Fast & Frugal Webinar - Running a Lean Startup with AWS

This was a multipart webinar series that Amazon AWS hosted. I thought that the speakers would shed some light into a few notions that are critically important to small business owners, primarily what a lean startup is, how these startups are using AWS for their business, and how to take this knowledge from webinar to execution. Some parts were way too technical for a mixed business audience. 

"A startup is a human institution designed to deliver a new product or service under conditions of extreme uncertainty." --Eric Ries, author of The Lean Startup

"Lean" is a concept that is closely associated with manufacturing, and according to Wikipedia it is a production practice that considers the expenditure of resources for any goal other than the creation of value for the end customer to be wasteful, and thus a target for elimination. Working from the perspective of the customer who consumes a product or service, "value" is defined as any action or process that a customer would be willing to pay for. Essentially, lean is centered on preserving value with less work.

The Toyota Way, an example of a lean process
Recommendations for Lean Startups:

Use innovation accounting with three learning milestones. (1) establish the baseline to build a minimum viable product and measure how customers behave right now. (2) tune the engine and experiment to see if we can improve metrics from the baseline towards the deal. (3) pivot or persevere when experiments reach diminishing returns, it's time to pivot.

Leverage AWS. Why? Your server infrastructure needs will change. If you are able to run on the same infrastructure at launch and a year later, you overbuilt your launch infrastructure, or even worse, your business is not scaling. Goal: find a Scalable Business Model.

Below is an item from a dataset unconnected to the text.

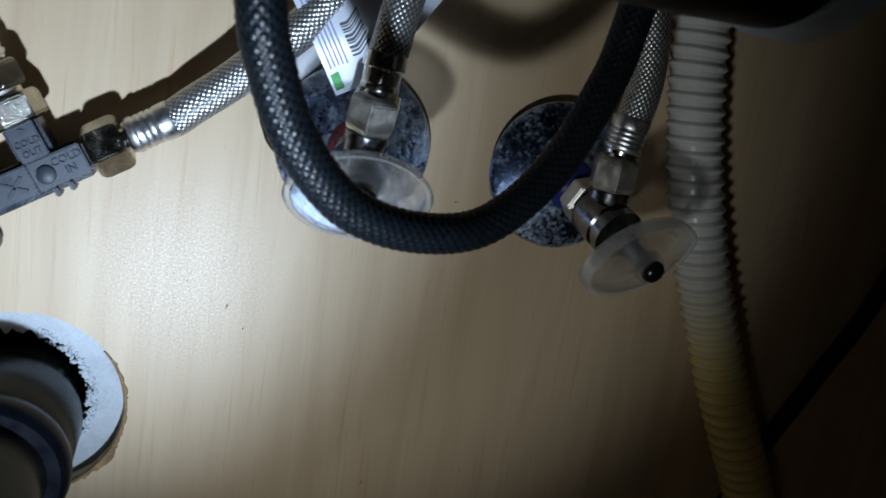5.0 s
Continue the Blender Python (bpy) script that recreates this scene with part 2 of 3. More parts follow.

Build your Minimum Viable Product (MVP). Toss the vanity metrics (ones use in frilly reports to senior management, shareholders, or key stakeholders) and instead measure key assumptions that answer what we are trying to prove with this startup. Use 3rd party SaaS metrics or Amazon's elastic mapreduce. Goal: learn from the process, iterate or pivot in a new direction.

Use the building blocks AWS provides. It is on demand, available, elastic (use as much or as little as needed), pay as you go, low cost, no contracts, no upfront payments, and no cap-ex. 

Vertical scaling - increase hardware, cpu, memory
Horizontal scaling - increases instance number, master/slave replications
Database sharding - indexes partial customer datasets

Goal: stay lean by using only what you need and reduce costs.